>> START
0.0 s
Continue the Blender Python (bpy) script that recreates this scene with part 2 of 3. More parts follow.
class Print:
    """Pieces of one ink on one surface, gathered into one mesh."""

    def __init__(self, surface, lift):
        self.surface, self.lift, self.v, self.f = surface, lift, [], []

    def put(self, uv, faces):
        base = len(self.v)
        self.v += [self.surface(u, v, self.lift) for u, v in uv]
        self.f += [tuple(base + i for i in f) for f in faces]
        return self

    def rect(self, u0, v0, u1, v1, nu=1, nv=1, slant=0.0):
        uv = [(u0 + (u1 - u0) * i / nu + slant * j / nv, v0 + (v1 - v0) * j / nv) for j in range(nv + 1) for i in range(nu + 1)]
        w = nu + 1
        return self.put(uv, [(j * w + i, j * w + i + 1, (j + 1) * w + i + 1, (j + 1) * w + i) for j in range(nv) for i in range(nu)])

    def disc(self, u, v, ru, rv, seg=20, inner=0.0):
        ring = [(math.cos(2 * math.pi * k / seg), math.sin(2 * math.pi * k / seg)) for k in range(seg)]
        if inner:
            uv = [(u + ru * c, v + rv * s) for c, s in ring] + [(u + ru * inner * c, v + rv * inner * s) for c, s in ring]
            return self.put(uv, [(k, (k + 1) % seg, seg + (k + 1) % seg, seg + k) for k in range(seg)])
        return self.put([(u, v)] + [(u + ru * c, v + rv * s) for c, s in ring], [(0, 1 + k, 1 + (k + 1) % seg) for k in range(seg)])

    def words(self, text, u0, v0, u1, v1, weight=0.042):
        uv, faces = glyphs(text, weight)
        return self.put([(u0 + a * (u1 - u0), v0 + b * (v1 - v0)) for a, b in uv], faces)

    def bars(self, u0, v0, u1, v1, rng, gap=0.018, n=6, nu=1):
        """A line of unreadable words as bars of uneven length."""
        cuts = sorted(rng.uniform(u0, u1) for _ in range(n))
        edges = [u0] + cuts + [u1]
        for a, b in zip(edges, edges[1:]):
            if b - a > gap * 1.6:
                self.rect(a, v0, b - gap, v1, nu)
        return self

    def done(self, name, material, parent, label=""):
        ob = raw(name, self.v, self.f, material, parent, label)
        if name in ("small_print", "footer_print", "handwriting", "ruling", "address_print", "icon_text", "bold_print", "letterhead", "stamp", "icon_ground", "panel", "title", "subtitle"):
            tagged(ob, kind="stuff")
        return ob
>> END
>> START
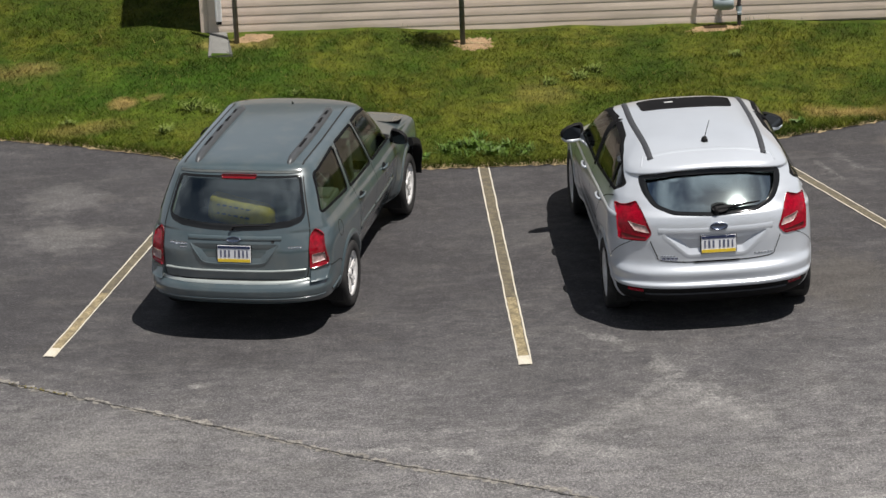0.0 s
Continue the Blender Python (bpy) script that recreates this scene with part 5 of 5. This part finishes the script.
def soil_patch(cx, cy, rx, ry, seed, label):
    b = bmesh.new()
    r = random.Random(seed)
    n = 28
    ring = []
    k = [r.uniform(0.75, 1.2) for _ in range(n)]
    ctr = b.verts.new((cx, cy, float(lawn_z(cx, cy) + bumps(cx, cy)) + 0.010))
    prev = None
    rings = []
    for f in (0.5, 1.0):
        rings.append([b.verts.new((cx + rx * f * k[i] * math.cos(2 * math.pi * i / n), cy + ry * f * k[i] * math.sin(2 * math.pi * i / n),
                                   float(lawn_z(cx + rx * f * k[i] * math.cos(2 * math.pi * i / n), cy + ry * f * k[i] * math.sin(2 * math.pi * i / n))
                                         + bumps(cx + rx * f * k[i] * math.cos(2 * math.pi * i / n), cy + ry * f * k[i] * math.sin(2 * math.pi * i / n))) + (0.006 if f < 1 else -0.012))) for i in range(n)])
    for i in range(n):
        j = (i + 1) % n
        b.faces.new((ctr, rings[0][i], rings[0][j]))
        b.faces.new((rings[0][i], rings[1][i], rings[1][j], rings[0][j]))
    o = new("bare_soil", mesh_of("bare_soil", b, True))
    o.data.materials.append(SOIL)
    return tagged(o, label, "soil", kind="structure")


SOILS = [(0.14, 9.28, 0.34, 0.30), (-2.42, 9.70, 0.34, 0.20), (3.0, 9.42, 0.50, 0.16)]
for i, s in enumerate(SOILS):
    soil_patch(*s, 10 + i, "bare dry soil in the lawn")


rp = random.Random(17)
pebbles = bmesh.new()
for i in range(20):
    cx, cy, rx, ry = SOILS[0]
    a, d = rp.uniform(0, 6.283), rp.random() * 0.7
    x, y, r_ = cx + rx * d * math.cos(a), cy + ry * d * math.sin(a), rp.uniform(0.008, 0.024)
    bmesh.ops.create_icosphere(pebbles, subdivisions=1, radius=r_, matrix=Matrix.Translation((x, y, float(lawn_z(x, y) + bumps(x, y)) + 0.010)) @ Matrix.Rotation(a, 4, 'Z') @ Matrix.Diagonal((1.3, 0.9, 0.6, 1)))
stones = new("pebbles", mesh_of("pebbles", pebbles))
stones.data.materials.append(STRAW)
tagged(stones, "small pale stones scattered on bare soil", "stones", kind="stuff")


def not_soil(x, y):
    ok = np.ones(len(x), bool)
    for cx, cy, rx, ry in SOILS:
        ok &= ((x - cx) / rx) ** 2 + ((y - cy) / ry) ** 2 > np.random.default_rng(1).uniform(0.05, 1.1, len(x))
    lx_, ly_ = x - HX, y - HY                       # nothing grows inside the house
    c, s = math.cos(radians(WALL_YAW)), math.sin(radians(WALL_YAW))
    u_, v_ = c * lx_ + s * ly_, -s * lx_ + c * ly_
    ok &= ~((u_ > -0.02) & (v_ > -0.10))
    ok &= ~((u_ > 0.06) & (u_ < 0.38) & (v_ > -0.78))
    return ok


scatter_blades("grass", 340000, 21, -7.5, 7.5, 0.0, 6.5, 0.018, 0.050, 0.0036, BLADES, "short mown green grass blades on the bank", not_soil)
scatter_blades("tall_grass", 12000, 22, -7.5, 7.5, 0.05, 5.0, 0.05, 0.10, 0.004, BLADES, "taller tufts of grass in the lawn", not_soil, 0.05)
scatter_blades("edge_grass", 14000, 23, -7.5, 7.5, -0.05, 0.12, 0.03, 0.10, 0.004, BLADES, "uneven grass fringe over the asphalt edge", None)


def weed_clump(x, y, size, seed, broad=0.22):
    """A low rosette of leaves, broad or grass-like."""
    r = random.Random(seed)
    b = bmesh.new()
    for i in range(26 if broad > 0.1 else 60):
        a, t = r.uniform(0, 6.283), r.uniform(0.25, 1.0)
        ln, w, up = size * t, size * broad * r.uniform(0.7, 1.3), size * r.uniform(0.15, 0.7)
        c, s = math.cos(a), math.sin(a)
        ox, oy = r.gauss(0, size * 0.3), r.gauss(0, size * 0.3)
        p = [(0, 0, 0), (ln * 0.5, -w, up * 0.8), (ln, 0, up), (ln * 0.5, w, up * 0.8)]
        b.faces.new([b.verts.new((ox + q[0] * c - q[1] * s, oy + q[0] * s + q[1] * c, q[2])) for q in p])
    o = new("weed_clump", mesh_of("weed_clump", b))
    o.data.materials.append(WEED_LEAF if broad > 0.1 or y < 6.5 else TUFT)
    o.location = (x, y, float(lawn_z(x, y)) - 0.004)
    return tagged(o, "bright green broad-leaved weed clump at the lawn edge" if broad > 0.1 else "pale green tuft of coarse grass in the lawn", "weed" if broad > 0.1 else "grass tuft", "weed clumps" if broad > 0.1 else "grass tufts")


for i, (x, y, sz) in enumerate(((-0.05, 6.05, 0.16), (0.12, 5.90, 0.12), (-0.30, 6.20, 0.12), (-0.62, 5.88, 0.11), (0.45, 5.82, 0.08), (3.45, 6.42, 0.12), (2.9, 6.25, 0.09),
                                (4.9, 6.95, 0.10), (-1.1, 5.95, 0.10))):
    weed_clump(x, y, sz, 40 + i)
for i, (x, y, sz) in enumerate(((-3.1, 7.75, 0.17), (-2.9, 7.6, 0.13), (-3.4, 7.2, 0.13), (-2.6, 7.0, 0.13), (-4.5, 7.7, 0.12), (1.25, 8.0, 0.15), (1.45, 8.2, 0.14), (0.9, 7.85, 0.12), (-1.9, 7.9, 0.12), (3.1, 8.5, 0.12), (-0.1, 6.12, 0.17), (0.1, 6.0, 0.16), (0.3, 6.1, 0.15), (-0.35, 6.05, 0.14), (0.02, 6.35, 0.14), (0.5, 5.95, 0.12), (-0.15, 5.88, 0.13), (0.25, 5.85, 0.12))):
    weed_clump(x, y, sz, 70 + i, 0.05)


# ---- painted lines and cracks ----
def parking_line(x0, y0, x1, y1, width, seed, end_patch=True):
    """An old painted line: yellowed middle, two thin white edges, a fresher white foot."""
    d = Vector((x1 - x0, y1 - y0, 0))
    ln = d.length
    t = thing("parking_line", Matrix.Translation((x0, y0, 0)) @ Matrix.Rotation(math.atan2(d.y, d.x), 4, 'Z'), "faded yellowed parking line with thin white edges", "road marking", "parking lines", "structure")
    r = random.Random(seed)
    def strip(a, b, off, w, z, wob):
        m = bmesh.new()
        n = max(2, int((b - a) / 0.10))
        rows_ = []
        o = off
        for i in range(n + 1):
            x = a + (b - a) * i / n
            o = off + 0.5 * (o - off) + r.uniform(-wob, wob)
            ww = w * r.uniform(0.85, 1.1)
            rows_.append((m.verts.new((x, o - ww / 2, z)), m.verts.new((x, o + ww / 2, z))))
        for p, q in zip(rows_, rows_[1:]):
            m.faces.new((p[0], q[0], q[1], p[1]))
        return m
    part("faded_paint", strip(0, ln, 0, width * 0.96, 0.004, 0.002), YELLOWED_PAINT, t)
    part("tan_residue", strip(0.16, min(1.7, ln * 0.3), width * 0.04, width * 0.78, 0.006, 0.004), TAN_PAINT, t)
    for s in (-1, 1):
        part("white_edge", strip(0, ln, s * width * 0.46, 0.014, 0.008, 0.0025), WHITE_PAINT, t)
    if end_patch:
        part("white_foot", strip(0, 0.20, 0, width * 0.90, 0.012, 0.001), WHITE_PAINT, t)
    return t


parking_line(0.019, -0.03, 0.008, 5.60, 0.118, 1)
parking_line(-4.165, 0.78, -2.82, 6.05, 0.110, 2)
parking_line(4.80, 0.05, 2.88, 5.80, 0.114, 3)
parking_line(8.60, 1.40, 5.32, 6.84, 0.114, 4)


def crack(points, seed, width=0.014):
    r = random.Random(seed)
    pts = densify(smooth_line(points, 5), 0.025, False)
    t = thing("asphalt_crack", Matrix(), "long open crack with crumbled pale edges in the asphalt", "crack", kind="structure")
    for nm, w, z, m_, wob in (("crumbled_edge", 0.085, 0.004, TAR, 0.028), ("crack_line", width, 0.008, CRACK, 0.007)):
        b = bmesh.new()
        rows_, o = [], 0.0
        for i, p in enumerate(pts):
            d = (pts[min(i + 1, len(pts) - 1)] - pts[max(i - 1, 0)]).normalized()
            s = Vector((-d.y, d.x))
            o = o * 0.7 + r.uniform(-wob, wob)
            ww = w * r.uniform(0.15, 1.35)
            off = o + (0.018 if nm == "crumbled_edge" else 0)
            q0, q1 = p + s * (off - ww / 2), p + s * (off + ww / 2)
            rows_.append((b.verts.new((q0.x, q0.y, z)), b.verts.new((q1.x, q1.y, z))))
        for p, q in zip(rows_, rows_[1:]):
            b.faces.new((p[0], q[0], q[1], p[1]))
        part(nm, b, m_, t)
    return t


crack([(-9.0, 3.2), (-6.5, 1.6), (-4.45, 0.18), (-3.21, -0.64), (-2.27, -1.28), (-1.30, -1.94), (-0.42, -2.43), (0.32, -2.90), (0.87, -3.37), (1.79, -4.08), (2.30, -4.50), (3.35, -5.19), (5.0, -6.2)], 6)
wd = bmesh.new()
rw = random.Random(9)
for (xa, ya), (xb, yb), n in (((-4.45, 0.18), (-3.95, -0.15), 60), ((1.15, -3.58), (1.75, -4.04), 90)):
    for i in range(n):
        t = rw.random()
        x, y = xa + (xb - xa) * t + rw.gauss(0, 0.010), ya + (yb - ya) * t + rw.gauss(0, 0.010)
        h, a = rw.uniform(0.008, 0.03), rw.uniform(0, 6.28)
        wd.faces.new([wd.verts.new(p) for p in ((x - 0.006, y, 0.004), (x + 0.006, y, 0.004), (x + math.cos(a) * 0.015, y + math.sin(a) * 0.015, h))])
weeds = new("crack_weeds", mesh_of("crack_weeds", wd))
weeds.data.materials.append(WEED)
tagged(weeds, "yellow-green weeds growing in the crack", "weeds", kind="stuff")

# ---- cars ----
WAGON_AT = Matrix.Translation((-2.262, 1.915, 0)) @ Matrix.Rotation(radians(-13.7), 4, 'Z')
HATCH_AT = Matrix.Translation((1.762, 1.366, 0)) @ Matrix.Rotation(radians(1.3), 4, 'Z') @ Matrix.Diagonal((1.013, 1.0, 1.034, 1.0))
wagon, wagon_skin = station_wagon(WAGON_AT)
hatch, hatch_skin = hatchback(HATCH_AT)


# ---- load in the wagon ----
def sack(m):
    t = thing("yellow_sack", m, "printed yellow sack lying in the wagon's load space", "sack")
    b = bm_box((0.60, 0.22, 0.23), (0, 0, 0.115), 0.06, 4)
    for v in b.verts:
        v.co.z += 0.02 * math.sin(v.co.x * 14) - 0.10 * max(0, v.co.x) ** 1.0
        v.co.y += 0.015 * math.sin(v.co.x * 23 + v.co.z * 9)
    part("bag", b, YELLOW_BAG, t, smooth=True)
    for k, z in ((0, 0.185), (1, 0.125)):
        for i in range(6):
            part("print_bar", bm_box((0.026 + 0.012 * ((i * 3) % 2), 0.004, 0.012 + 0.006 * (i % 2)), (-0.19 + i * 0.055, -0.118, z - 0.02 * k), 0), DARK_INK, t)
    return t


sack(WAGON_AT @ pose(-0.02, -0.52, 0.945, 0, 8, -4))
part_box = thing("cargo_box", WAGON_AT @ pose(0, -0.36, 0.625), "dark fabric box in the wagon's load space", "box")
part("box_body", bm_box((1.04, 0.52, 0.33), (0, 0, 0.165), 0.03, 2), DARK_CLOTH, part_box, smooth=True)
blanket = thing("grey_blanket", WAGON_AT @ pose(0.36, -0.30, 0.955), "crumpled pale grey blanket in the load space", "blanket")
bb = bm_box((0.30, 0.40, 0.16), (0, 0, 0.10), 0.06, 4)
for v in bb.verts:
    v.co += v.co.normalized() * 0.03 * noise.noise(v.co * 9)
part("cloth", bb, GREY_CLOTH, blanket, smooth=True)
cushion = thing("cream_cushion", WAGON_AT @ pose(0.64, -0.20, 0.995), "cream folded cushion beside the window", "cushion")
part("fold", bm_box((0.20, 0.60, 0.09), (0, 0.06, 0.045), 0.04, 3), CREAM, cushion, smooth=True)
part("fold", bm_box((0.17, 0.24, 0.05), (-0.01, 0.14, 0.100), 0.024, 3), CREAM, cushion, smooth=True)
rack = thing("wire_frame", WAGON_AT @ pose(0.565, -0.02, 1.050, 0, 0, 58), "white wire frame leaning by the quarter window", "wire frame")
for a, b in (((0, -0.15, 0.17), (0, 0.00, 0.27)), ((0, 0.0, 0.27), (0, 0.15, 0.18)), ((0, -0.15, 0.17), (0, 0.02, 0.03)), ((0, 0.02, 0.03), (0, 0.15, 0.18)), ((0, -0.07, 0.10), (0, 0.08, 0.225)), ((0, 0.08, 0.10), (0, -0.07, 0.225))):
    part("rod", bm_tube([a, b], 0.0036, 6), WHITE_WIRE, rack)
>> END
**TASK STATEMENT:** Look over the listing above. Pick out and copy every line that includes "script".

**TASK OUTPUT:**
Continue the Blender Python (bpy) script that recreates this scene with part 2 of 3. More parts follow.
Continue the Blender Python (bpy) script that recreates this scene with part 5 of 5. This part finishes the script.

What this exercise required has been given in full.